検査室を出る頃には邪な気持ちは完全に払拭され、84000の煩悩から無事解脱している。


しかし、そんな涅槃状態を覆す検査の登場だ。
尿検査の出番である。

本来ならば食事のために使用するはずのコップに排尿するという倒錯的な背徳感。
汚れた魂が肉体に一気に舞い戻ってくる。
これは現代のパノプティコンなのかしらん、とか訳のわからないことを考えながら、尿入りの容器を所定の位置に置いて立ち去る。
これも一種のテロリズムである。


ついでながら検便についても述べておこう。

当日検便容器をもらい後日郵送するというパターンが多いのだが、よく考えてみたまえ。
ポストに自分の大便を投函する、郵便局員が自分の大便をバイクで運搬する、走れ大便、といった、普通に考えたら人倫にもとる犯罪行為を行なっているような気がする。
まあデリダも「絵葉書」なんて書簡形態のテクストを著しているし、脱構築という単語を見るといつも脱糞と空目するので良しとしよう。

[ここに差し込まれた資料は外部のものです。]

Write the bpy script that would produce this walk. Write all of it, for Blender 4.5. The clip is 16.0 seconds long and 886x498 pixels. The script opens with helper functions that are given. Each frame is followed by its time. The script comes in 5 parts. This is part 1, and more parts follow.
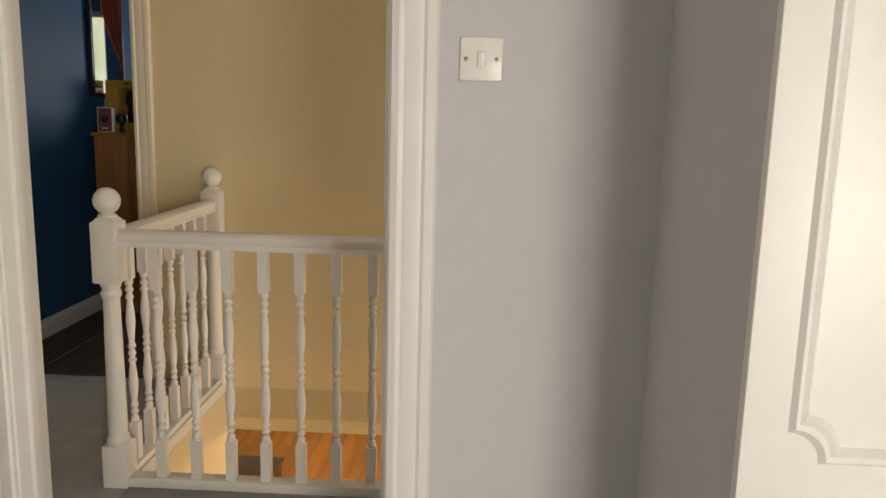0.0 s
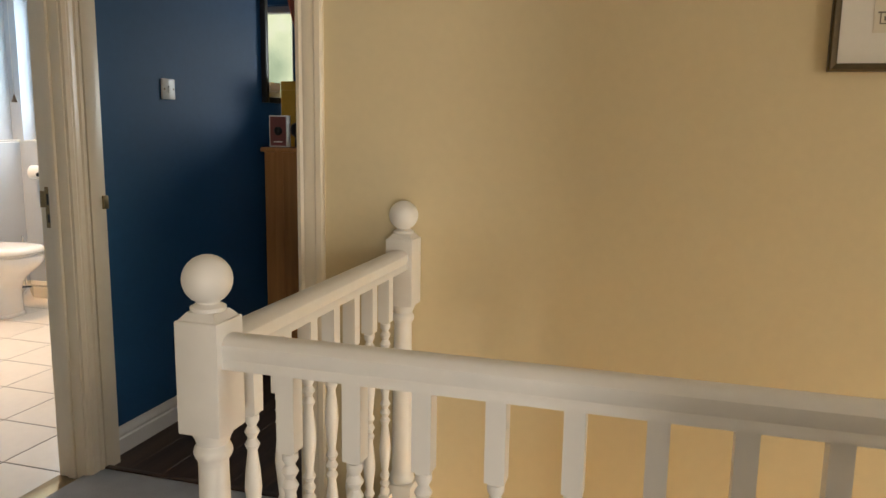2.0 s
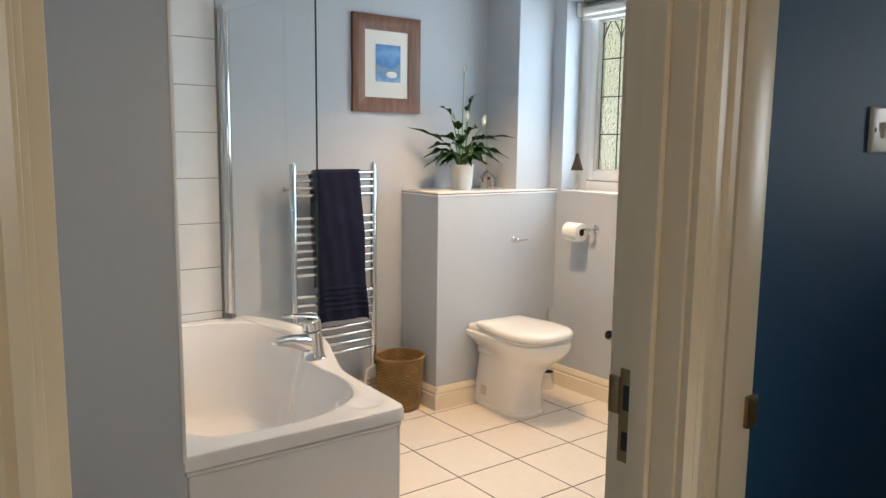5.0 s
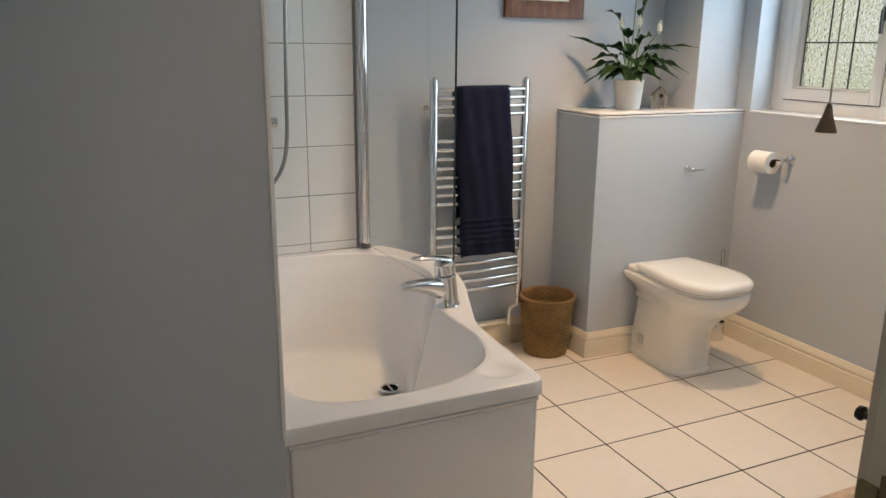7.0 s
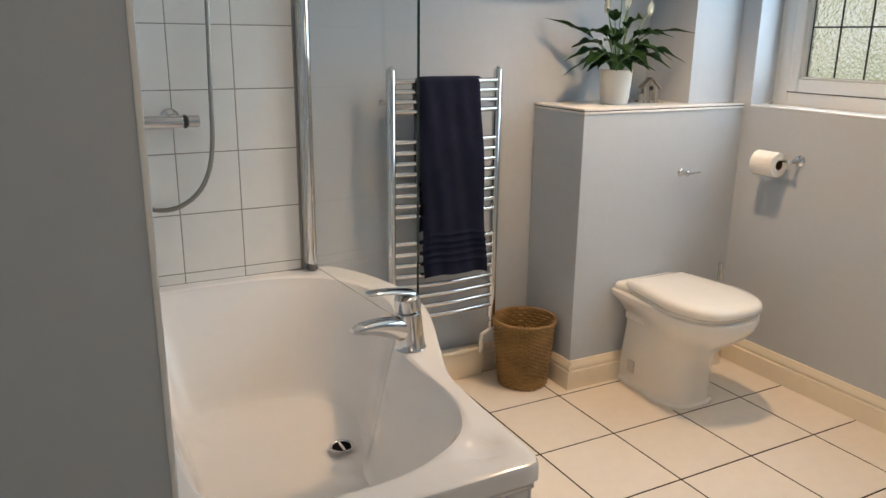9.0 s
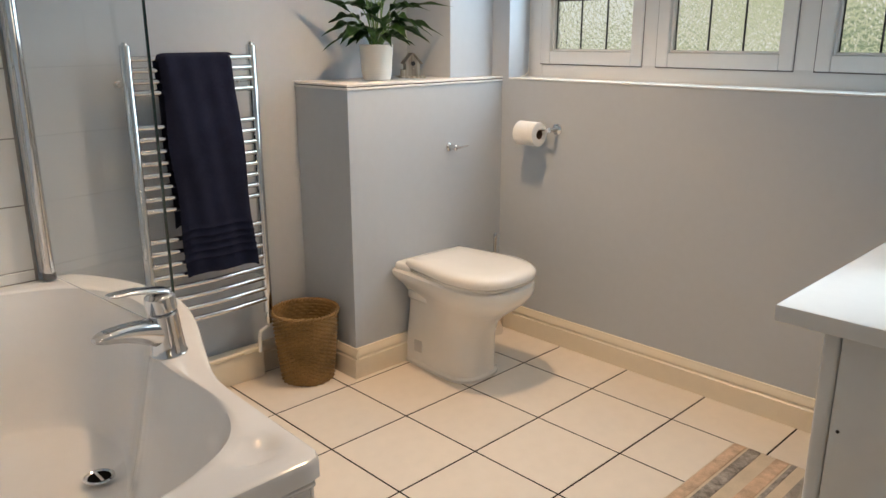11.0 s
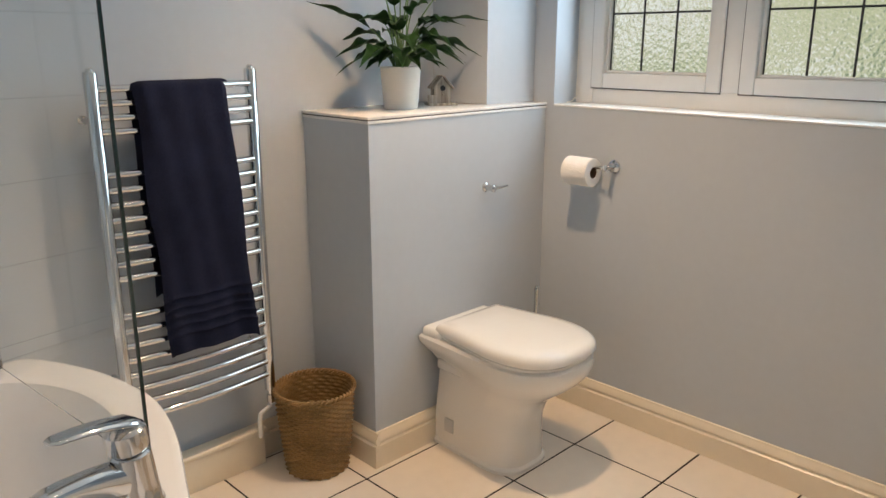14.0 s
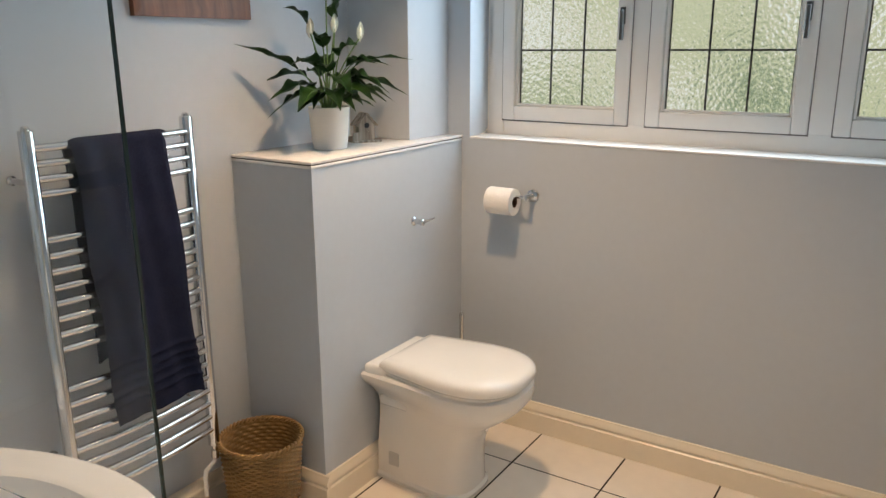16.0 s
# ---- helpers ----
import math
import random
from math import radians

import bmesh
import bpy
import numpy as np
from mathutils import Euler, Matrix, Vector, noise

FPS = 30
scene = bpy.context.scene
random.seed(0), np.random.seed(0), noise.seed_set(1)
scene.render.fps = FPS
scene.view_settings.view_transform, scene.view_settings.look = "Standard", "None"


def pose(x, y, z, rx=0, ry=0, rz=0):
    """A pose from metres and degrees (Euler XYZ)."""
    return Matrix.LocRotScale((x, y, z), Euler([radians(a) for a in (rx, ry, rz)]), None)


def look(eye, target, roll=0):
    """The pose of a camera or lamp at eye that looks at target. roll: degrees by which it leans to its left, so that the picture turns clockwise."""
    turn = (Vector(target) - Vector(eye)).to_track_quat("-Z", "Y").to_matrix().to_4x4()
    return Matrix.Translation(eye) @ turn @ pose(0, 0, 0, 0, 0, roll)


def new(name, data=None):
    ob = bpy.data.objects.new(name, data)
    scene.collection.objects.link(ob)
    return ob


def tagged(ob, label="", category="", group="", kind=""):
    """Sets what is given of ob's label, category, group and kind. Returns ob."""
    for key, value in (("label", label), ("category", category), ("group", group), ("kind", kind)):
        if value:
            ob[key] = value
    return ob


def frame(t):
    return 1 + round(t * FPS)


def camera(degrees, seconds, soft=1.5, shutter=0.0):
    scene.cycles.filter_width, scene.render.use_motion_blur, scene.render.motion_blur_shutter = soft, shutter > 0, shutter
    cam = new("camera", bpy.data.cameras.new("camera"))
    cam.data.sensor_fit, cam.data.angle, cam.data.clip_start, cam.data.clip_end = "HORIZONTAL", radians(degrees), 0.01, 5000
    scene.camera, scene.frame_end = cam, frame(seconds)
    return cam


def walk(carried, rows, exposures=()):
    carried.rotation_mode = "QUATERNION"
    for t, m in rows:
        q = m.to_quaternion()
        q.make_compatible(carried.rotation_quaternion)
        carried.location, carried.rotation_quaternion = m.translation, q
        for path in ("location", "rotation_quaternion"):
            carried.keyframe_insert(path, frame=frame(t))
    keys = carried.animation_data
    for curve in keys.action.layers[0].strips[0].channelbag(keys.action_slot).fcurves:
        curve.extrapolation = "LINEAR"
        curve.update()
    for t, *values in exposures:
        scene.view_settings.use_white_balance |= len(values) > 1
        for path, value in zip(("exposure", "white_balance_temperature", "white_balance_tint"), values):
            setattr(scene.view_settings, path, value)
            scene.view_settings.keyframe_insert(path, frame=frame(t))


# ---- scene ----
cam = camera(60.5, 16.0)
PATH = [
    (0, (0.967, 0.882, 1.409), (0.893, 2.85, 1.062), 1.5),
    (0.5, (0.885, 1.188, 1.367), (0.638, 3.143, 1.027), 1.5),
    (1, (0.806, 1.539, 1.334), (0.468, 3.481, 0.995), 1.1),
    (1.5, (0.652, 1.915, 1.347), (0.2, 3.835, 1.013), 1.0),
    (2, (0.49, 2.288, 1.372), (-0.07, 4.181, 1.047), 0.9),
    (2.5, (0.305, 2.64, 1.389), (-0.414, 4.48, 1.074), 0.8),
    (3, (0.137, 2.941, 1.427), (-0.741, 4.712, 1.12), 0.6),
    (3.5, (-0.086, 3.181, 1.45), (-1.27, 4.765, 1.155), 0.6),
    (4, (-0.398, 3.327, 1.456), (-1.786, 4.736, 1.16), 0.6),
    (4.5, (-0.711, 3.438, 1.476), (-2.195, 4.75, 1.193), 0.7),
    (5, (-0.926, 3.604, 1.465), (-2.514, 4.788, 1.192), 0.7),
    (7.3, (-1.343, 3.891, 1.505), (-3.106, 4.671, 0.974), 0.7),
    (7.5, (-1.397, 3.9, 1.485), (-3.164, 4.67, 0.951), 0.8),
    (8, (-1.554, 3.973, 1.482), (-3.321, 4.734, 0.937), 0.7),
    (8.5, (-1.688, 4.063, 1.473), (-3.445, 4.85, 0.93), 0.6),
    (9, (-1.774, 4.097, 1.472), (-3.477, 4.999, 0.937), 0.7),
    (9.5, (-1.801, 4.148, 1.469), (-3.42, 5.196, 0.937), 0.3),
    (10, (-1.825, 4.201, 1.46), (-3.311, 5.43, 0.931), 0.2),
    (10.2, (-1.83, 4.215, 1.448), (-3.272, 5.497, 0.922), 0.1),
    (12.3, (-1.897, 4.224, 1.316), (-3.255, 5.59, 0.777), -0.1),
    (12.5, (-1.915, 4.255, 1.326), (-3.287, 5.613, 0.803), -0.1),
    (13, (-2.043, 4.303, 1.395), (-3.422, 5.65, 0.862), 0.0),
    (13.5, (-2.171, 4.386, 1.421), (-3.55, 5.735, 0.893), 0.1),
    (14, (-2.358, 4.51, 1.43), (-3.73, 5.868, 0.906), 0.0),
    (14.5, (-2.514, 4.532, 1.474), (-3.879, 5.899, 0.955), 0.3),
    (15, (-2.642, 4.425, 1.502), (-3.989, 5.813, 0.992), 0.4),
    (15.5, (-2.698, 4.318, 1.539), (-3.935, 5.803, 1.027), 0.3),
    (16, (-2.61, 4.281, 1.547), (-3.656, 5.906, 1.034), -0.2),
]
walk(cam, [(t, look(eye, target, roll)) for t, eye, target, roll in PATH],
     exposures=[(0, 0.4), (0.5, 0.7), (2, 0.72), (3.5, 0.8), (4.2, 0.8), (5, 0.38), (7.3, -0.02), (16, -0.02)])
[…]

そしてトリ、上部消化管X線検査、通称バリウム検査である。
これを一年間待ち望んでいたと言っても過言ではない。

ドキドキしながら検査室に入ると、まず胃を膨らませるために発泡剤を飲まされる。ゲップしたら首を刎ねられるため、必死に我慢する。これがまず大変。

次に飲まされる造影剤(バリウム)は重めのヨーグルトという感じなので何てことはないが、その後検査台の上で指示される体位移動が最高に難易度が高い。

「右を向いてください」「一回転してください」
などの初級編の指示は良いが、後半になってくると、

「体を右斜め45度、左手は頭の上に」
「左にすこし体を傾けて、頭はちょっと上向きに」

とか次々に無理難題を要求され、そも方向音痴の私はだんだん前後左右が不覚になってしまい、技師にSっ気がありようものなら「右はお箸を持つ方ですよ〜」なんてなじられ、髪も振り乱し検査着もはだけ、ほうほうのていで解放される。

しかしまだ終わりではない。
とどめに下剤を飲まされ、水を300mlほどがぶ飲みさせられ、ダブダブの腹で検査終了である。

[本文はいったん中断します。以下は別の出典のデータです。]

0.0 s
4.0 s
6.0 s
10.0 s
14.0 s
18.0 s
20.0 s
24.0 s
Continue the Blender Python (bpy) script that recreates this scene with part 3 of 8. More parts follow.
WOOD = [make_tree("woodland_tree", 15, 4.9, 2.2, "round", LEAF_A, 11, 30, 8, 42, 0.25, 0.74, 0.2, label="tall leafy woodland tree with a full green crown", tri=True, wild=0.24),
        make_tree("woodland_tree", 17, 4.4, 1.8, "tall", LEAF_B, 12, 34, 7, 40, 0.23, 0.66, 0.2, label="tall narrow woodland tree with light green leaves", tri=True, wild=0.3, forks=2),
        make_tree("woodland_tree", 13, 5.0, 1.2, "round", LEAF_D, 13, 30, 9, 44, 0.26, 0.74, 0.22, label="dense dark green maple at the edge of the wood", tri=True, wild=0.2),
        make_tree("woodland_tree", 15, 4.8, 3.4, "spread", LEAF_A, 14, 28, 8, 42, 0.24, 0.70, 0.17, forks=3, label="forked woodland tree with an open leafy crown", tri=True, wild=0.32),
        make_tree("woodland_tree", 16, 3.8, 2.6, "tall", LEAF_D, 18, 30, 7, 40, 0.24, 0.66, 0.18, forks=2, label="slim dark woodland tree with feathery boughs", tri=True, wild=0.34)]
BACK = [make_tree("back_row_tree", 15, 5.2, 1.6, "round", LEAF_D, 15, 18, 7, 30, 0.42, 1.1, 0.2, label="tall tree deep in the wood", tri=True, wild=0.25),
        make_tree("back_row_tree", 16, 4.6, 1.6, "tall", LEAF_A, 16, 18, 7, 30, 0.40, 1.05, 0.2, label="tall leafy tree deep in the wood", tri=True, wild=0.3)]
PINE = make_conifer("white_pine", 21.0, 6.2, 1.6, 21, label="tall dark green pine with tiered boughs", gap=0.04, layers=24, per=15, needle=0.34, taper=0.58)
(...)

余談だが私の胃腸は異常に敏感なのか、バリウム嚥下後20分ほどですぐにトイレで排出される。口から肛門までの長さは平均でおよそ9mあるとのことなのだが、一体どうなっているのであろう。
回転寿司のように特急レーンでも設けられているのだろうか。

さて、そんな日常生活での最高のアトラクションであるバリウム検査であるが、今年はなんとパス。
代わりに上位互換ともいえる存在、上部消化管内視鏡検査、通称胃カメラを受けることと相成った。

麻酔は吸うのかな?飲むのかな?
挿入は鼻からかな?喉からかな?


…なんて最高にワクワクしながら当日受けたのだが、まあひでえ目にあった!立派な拷問じゃないか!大丈夫大丈夫と母のように肩を叩いてくれる側でゲーゲーえずく!四肢が突っ張り、涙と鼻水が止まらない!モニターで自分の胃の中を見る余裕一切なし!なんか空気とか水とか勝手に出し入れされ、腹を何かがノックして、ああもうどうにでもしてオエエエ

涙と鼻水と唾液と胃液に塗れた状態で会場を後にし、もう二度と胃カメラはやらないと誓ったのであった。